* _Instructions to follow_
Faithfully return all lines, omitting every embedded picture.

* _Collected material_
>> start
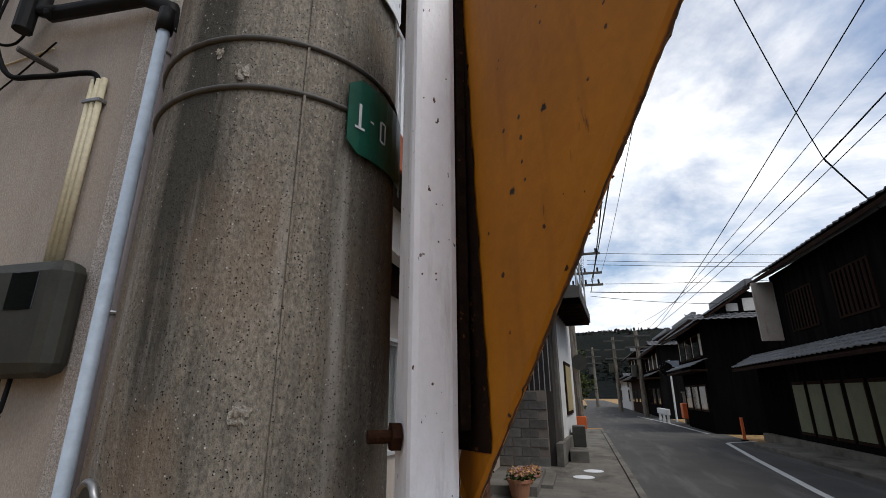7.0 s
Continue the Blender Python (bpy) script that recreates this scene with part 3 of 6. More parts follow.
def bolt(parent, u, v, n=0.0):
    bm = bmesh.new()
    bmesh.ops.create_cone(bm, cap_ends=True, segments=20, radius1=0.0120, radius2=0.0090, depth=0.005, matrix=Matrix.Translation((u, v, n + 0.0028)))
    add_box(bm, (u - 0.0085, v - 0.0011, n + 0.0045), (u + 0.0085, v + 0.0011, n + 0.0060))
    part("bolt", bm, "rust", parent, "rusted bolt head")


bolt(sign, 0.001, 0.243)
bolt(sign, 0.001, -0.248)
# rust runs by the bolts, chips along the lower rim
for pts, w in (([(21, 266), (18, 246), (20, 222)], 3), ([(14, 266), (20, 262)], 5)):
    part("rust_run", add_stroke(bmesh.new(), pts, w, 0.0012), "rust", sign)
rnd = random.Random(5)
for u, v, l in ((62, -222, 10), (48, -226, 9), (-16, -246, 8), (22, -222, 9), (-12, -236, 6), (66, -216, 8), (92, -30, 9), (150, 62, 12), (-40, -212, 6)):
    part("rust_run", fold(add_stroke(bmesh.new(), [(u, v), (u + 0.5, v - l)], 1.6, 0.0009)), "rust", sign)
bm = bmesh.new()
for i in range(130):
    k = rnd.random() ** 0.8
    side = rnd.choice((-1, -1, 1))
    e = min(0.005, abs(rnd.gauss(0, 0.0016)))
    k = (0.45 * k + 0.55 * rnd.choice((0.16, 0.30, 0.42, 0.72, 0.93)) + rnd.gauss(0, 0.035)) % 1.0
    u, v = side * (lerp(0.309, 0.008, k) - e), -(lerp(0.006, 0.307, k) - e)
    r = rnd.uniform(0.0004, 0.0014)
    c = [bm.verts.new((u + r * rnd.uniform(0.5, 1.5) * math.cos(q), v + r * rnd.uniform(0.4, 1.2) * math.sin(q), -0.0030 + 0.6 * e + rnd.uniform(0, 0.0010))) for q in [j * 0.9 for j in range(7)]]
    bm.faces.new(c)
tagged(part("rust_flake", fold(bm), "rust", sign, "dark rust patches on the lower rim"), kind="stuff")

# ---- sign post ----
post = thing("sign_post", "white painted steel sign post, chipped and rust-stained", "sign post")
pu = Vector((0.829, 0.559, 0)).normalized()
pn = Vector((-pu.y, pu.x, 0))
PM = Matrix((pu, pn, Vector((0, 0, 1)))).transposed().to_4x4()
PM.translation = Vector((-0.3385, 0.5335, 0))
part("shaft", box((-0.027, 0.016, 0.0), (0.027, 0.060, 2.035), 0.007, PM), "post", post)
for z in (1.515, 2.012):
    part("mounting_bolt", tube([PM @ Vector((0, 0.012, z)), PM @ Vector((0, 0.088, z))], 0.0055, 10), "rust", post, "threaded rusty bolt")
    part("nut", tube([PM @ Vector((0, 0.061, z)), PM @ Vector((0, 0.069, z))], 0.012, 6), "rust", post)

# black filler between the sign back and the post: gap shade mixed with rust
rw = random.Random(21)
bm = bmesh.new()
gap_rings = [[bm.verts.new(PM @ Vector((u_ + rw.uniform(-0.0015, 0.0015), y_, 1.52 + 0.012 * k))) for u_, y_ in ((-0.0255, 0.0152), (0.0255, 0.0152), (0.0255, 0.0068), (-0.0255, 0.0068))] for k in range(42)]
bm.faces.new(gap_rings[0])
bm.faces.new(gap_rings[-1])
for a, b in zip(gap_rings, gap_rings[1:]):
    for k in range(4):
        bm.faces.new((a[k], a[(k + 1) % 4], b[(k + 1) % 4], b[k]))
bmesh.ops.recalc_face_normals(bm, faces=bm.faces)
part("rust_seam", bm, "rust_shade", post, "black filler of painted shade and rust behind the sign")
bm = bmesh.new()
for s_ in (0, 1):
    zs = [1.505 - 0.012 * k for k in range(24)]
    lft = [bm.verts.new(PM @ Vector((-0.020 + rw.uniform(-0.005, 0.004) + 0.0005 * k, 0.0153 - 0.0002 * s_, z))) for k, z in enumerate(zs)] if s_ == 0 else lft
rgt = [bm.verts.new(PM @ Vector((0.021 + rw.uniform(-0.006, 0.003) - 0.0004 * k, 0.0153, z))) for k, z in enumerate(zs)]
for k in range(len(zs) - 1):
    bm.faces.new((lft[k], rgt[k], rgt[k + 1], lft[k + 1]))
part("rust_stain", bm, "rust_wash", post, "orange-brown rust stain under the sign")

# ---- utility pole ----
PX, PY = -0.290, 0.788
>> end
* _Reply_
7.0 s
Continue the Blender Python (bpy) script that recreates this scene with part 3 of 6. More parts follow.
def bolt(parent, u, v, n=0.0):
    bm = bmesh.new()
    bmesh.ops.create_cone(bm, cap_ends=True, segments=20, radius1=0.0120, radius2=0.0090, depth=0.005, matrix=Matrix.Translation((u, v, n + 0.0028)))
    add_box(bm, (u - 0.0085, v - 0.0011, n + 0.0045), (u + 0.0085, v + 0.0011, n + 0.0060))
    part("bolt", bm, "rust", parent, "rusted bolt head")


bolt(sign, 0.001, 0.243)
bolt(sign, 0.001, -0.248)
# rust runs by the bolts, chips along the lower rim
for pts, w in (([(21, 266), (18, 246), (20, 222)], 3), ([(14, 266), (20, 262)], 5)):
    part("rust_run", add_stroke(bmesh.new(), pts, w, 0.0012), "rust", sign)
rnd = random.Random(5)
for u, v, l in ((62, -222, 10), (48, -226, 9), (-16, -246, 8), (22, -222, 9), (-12, -236, 6), (66, -216, 8), (92, -30, 9), (150, 62, 12), (-40, -212, 6)):
    part("rust_run", fold(add_stroke(bmesh.new(), [(u, v), (u + 0.5, v - l)], 1.6, 0.0009)), "rust", sign)
bm = bmesh.new()
for i in range(130):
    k = rnd.random() ** 0.8
    side = rnd.choice((-1, -1, 1))
    e = min(0.005, abs(rnd.gauss(0, 0.0016)))
    k = (0.45 * k + 0.55 * rnd.choice((0.16, 0.30, 0.42, 0.72, 0.93)) + rnd.gauss(0, 0.035)) % 1.0
    u, v = side * (lerp(0.309, 0.008, k) - e), -(lerp(0.006, 0.307, k) - e)
    r = rnd.uniform(0.0004, 0.0014)
    c = [bm.verts.new((u + r * rnd.uniform(0.5, 1.5) * math.cos(q), v + r * rnd.uniform(0.4, 1.2) * math.sin(q), -0.0030 + 0.6 * e + rnd.uniform(0, 0.0010))) for q in [j * 0.9 for j in range(7)]]
    bm.faces.new(c)
tagged(part("rust_flake", fold(bm), "rust", sign, "dark rust patches on the lower rim"), kind="stuff")

# ---- sign post ----
post = thing("sign_post", "white painted steel sign post, chipped and rust-stained", "sign post")
pu = Vector((0.829, 0.559, 0)).normalized()
pn = Vector((-pu.y, pu.x, 0))
PM = Matrix((pu, pn, Vector((0, 0, 1)))).transposed().to_4x4()
PM.translation = Vector((-0.3385, 0.5335, 0))
part("shaft", box((-0.027, 0.016, 0.0), (0.027, 0.060, 2.035), 0.007, PM), "post", post)
for z in (1.515, 2.012):
    part("mounting_bolt", tube([PM @ Vector((0, 0.012, z)), PM @ Vector((0, 0.088, z))], 0.0055, 10), "rust", post, "threaded rusty bolt")
    part("nut", tube([PM @ Vector((0, 0.061, z)), PM @ Vector((0, 0.069, z))], 0.012, 6), "rust", post)

# black filler between the sign back and the post: gap shade mixed with rust
rw = random.Random(21)
bm = bmesh.new()
gap_rings = [[bm.verts.new(PM @ Vector((u_ + rw.uniform(-0.0015, 0.0015), y_, 1.52 + 0.012 * k))) for u_, y_ in ((-0.0255, 0.0152), (0.0255, 0.0152), (0.0255, 0.0068), (-0.0255, 0.0068))] for k in range(42)]
bm.faces.new(gap_rings[0])
bm.faces.new(gap_rings[-1])
for a, b in zip(gap_rings, gap_rings[1:]):
    for k in range(4):
        bm.faces.new((a[k], a[(k + 1) % 4], b[(k + 1) % 4], b[k]))
bmesh.ops.recalc_face_normals(bm, faces=bm.faces)
part("rust_seam", bm, "rust_shade", post, "black filler of painted shade and rust behind the sign")
bm = bmesh.new()
for s_ in (0, 1):
    zs = [1.505 - 0.012 * k for k in range(24)]
    lft = [bm.verts.new(PM @ Vector((-0.020 + rw.uniform(-0.005, 0.004) + 0.0005 * k, 0.0153 - 0.0002 * s_, z))) for k, z in enumerate(zs)] if s_ == 0 else lft
rgt = [bm.verts.new(PM @ Vector((0.021 + rw.uniform(-0.006, 0.003) - 0.0004 * k, 0.0153, z))) for k, z in enumerate(zs)]
for k in range(len(zs) - 1):
    bm.faces.new((lft[k], rgt[k], rgt[k + 1], lft[k + 1]))
part("rust_stain", bm, "rust_wash", post, "orange-brown rust stain under the sign")

# ---- utility pole ----
PX, PY = -0.290, 0.788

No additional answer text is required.